Tuesday, December 18, 2012

The Neverending Fray: Religion poisons everything

Groo the Wanderer #58
By Sergio Aragones, Mark Evanier, Stan Sakai (lettering), and Janice Cohen & Deborah Leigh (coloring)
Published by Epic Comics, 1989

It's time for more social commentary in this issue, as Groo and Rufferto wander into a village whose local deity resembles our favorite pooch, in a nice bit of Mayan-influenced design:

The people decide that Rufferto is the living embodiment of their god, but since he only speaks by barking, his wishes are difficult to interpret. This gives Groo, in a surprising display of intelligence, the idea to have his every wish granted by telling people what Rufferto wants. And thus goes the rest of the issue, as Groo, and the priests of the town, start interpreting Rufferto's wishes as whatever benefits them the most. They decide to build a larger temple, which will provide them with more luxuries, and in order to get the materials and money needed for construction, they attack other towns and forcibly convert them to their beliefs, then tax the people to raise funds. This last bit provides another welcome moment of commentary, one which is as relevant in 2012 as it was in 1989:

Eventually, one of the priests declares himself Rufferto's interpreter, making him the de facto ruler, since everyone who disagrees with him a a blasphemer. By this time, Rufferto is tired of life as a deity, especially since the priests won't let him participate in frays with Groo, so he wanders off, and nobody notices. By the time he and Groo are reunited and return to the village, the people have completely changed their interpretation of their god's appearance, and they no longer recognize Rufferto as his earthly avatar. It's a pretty amusing look at how people can twist religion into whatever form they wish, and how that religion can mutate into different forms to the point that it's unrecognizable. The whole thing is a farce, befitting this sort of nonsensical, Grooish treatment, and this issue does a wonderful job of pointing that out. When it comes to satirical views of modern society filtered through the world of Groo, this issue is currently the one to beat.

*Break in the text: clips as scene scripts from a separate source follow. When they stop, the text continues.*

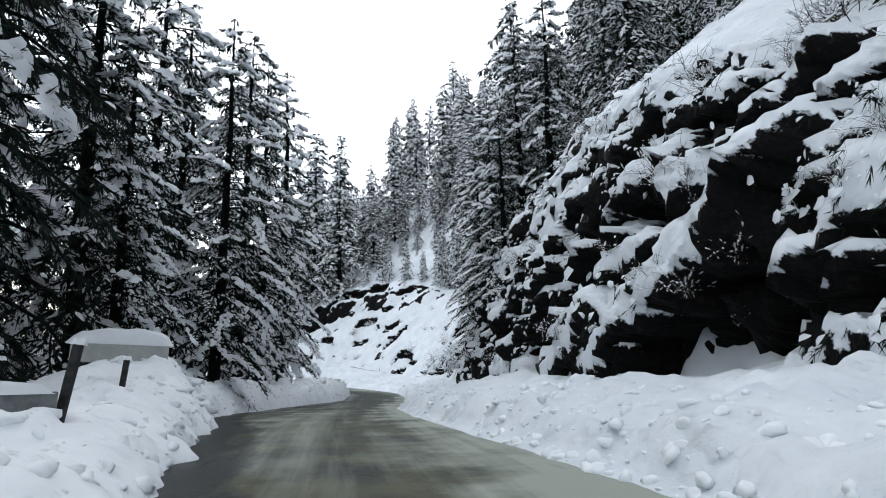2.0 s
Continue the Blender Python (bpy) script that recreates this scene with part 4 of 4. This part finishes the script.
for _ in range(260):
    s = pick.uniform(2, 200)
    out = pick.uniform(0.3, 3.4)
    top = float(np.interp(s, *BANKS))
    rise = float(np.interp(out, [0, 0.6, 1.0, 2.6, 4.0], [0, 0.5, 0.8, 1.05, 0.95])) * top
    clod_at(s, float(edge(EDGE_L, s)) - out, rise + 0.05, 0.08 + 0.34 * pick.random() ** 2.2)
for _ in range(110):
    s = pick.choice([pick.uniform(2, 30), pick.uniform(60, 100), pick.uniform(132, 168)])
    prof = right_profile(s)
    u = prof[0, 0] + pick.uniform(0.4, 4.5)
    clod_at(s, u, float(np.interp(u, prof[:4, 0], prof[:4, 1])) + 0.08, 0.04 + 0.09 * pick.random() ** 2)


ball = new("snow_clod", CLODS[2])
ball.matrix_basis = settle(-69.3, 139.4, top_of(TOP_L, -69.3, 139.4, 3.0) + 0.2, 0.6, 0.5, 0.48, 0.46)
tagged(ball, "large round ball of snow on top of the bank", "snow clod", "snow clods")


def rubble(name, count, place, label):
    """Small broken snow, past counting, that lies on a bank."""
    bm = bmesh.new()
    bmesh.ops.create_icosphere(bm, subdivisions=2, radius=1.0)
    ball = np.array([v.co for v in bm.verts])
    tris = np.array([[v.index for v in f.verts] for f in bm.faces])
    bm.free()
    rng = np.random.default_rng(77)
    soup = Soup()
    for _ in range(count):
        x, y, z, size = place()
        tone = rng.normal(size=(5, 3)) * 1.6
        knob = 1 + 0.2 * np.sin(ball @ tone.T + rng.uniform(0, 6, 5)).sum(1)
        a = rng.uniform(0, 6.28)
        v = ball * knob[:, None] * size * np.array((rng.uniform(0.8, 1.5), 1.0, rng.uniform(0.6, 0.95)))
        soup.add(np.column_stack([v[:, 0] * math.cos(a) - v[:, 1] * math.sin(a), v[:, 0] * math.sin(a) + v[:, 1] * math.cos(a), v[:, 2]]) + (x, y, z), tris)
    return tagged(new(name, soup.mesh(name, PLOUGHED)), label, "snow rubble", kind="stuff")


def left_spot():
    size = 0.025 + 0.13 * pick.random() ** 3
    while True:
        s = pick.uniform(2, 200)
        e, top = float(edge(EDGE_L, s)), float(np.interp(s, *BANKS))
        if pick.random() < 0.6:
            x, y, z = along(s, e + 1.6, pick.uniform(0.02, top * 1.05))
            ox, oy, oz, a, b = place_at(s)
            hit = TOP_L.ray_cast(Vector((x, y, z)), Vector((-b, a, 0)), 5.0)[0]
            if hit is not None:
                return hit.x - 0.4 * size * b, hit.y + 0.4 * size * a, hit.z, size
        else:
            x, y, z = along(s, e - pick.uniform(0.0, 3.2), 0.0)
            return x, y, max(top_of(TOP_L, x, y, z), z), size


def right_spot():
    while True:
        s = pick.choice([pick.uniform(2, 44), pick.uniform(56, 130), pick.uniform(130, 190), pick.uniform(130, 190)])
        u = float(edge(EDGE_R, s)) + 0.1 + 4.2 * pick.random() ** 1.4
        x, y, z = along(s, u, 0.0)
        if fractal(x, y, 3.0, 3.5, 3) + pick.uniform(-0.2, 0.2) > 0.02:
            break
    size = 0.03 + (0.17 if s > 125 else 0.1) * pick.random() ** 2.4
    return x, y, max(top_of(TOP_R, x, y, z), z), size


rubble("snow_rubble", 1900, left_spot, "small broken lumps of ploughed snow along the bank")
rubble("snow_rubble", 2900, right_spot, "small broken lumps of snow strewn on the verge")

for kind in FAR + MID + NEAR + TIER + LADEN + OLD + SHRUBS + BUSHY:
    if kind.name not in used:
        for piece in list(kind.children):
            bpy.data.objects.remove(piece)
        bpy.data.objects.remove(kind)

# ---- roadside sign and parapet ----
def box(bm, size, at, turn=0.0, bevel=0.0):
    r = bmesh.ops.create_cube(bm, size=1.0)
    bmesh.ops.scale(bm, vec=size, verts=r["verts"])
    if bevel:
        edges = list({e for v in r["verts"] for e in v.link_edges})
        out = bmesh.ops.bevel(bm, geom=edges, offset=bevel, segments=2, affect="EDGES", profile=0.6)
        verts = list({v for f in out["faces"] for v in f.verts} | {v for v in r["verts"] if v.is_valid})
    else:
        verts = r["verts"]
    if turn:
        bmesh.ops.rotate(bm, verts=verts, cent=(0, 0, 0), matrix=Matrix.Rotation(turn, 3, "Z"))
    bmesh.ops.translate(bm, verts=verts, vec=at)
    return verts


def from_bm(name, bm, mat, smooth_=False):
    me = bpy.data.meshes.new(name)
    bm.to_mesh(me)
    bm.free()
    me.materials.append(mat)
    if smooth_:
        me.polygons.foreach_set("use_smooth", [True] * len(me.polygons))
    return me


def box_part(name, size, at, mat, parent, label="", bevel=0.02):
    bm = bmesh.new()
    box(bm, size, at, 0.0, bevel)
    return part(name, from_bm(name, bm, mat), parent, label)


POST = plain_material("dark_weathered_post", [(0.3, (0.012, 0.012, 0.013)), (0.7, (0.05, 0.05, 0.05))], 6.0, 0.8)
PANEL = plain_material("pale_sign_paint", [(0.3, (0.38, 0.40, 0.38)), (0.7, (0.52, 0.53, 0.5))], 3.0, 0.6)
STONE = plain_material("grey_parapet_concrete", [(0.3, (0.10, 0.11, 0.11)), (0.7, (0.22, 0.23, 0.23))], 5.0, 0.85, 0.5)


def snow_cap(name, length, width, thick, parent, seed, at):
    bm = bmesh.new()
    bmesh.ops.create_grid(bm, x_segments=16, y_segments=6, size=0.5)
    off = Vector((seed, 0, 0))
    for v in bm.verts:
        e = max(0.0, 1 - (2 * v.co.x) ** 6) ** 0.5 * max(0.0, 1 - (2 * v.co.y) ** 4) ** 0.5
        v.co = Vector((v.co.x * length, v.co.y * width, thick * e * (0.85 + 0.5 * noise.fractal(v.co * 3 + off, 1, 2, 3)) - 0.03)) + Vector(at)
    return part(name, from_bm(name, bm, LOAD, True), parent, "thick rounded cap of snow")


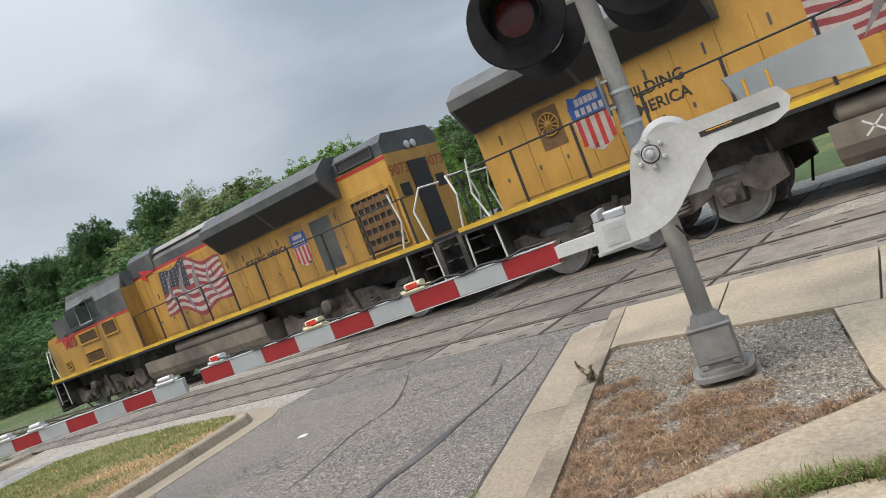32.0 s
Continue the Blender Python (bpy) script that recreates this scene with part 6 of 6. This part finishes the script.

Next: I don't have issue #59 (yet!), so next up is #60, "The Mendicants".

This issue's stats:
Recurring characters: None.
Hidden message(s): I spotted this one almost by accident. It's upside down at the bottom of the title page, formed by these blades of grass:

In a different sort of hidden messagery, Rufferto is mistaken for the god Sufur, which could be "Rufus" spelled backwards. I'm taking a wild guess that this is the name of somebody's dog, since a rival village's god is named Odif, or "Fido" backwards. Also, a toppled statue of another god resembles Usagi Yojimbo:

Moral: "Too many believe only in the belief."
Spanish words: The land of Taza is named after the word for "cup". The quarry of Piedra is aptly named for the word for "stone".
Running jokes: Groo interprets Rufferto's first godly request as a desire for cheese dip. While they don't specifically comment on it, some spectators are pretty disgusted by Groo and Rufferto's table manners:

Mark Evanier's job(s): Verger
Letter column jokes: Mark reveals the locations of the hidden messages in issues #43-55, and in an aside, he notes that issue #53 was their "every-century Giant Spider Issue", meaning that we should watch for the next one in issue #1252, coming in June of 2089. Rodney Schroeter contributes the issue's Grooism, telling about a time he and his wife were eating dinner at a restaurant with one busy waiter, and after they ordered and finished their dessert, the waiter asked them if they would like dessert. Johnny Ogar asks, in a numbered list of questions, what color Groo's hair is (Mark says it's Mulch Brown), at what age Groo started wandering (find out in the second Groo graphic novel, The Life of Groo), and how many kopins equal a U.S. dollar ("all of them"). Finally, John Coleman tries to revive a one-issue running joke by contributing a letter consisting solely of the question "Start what?"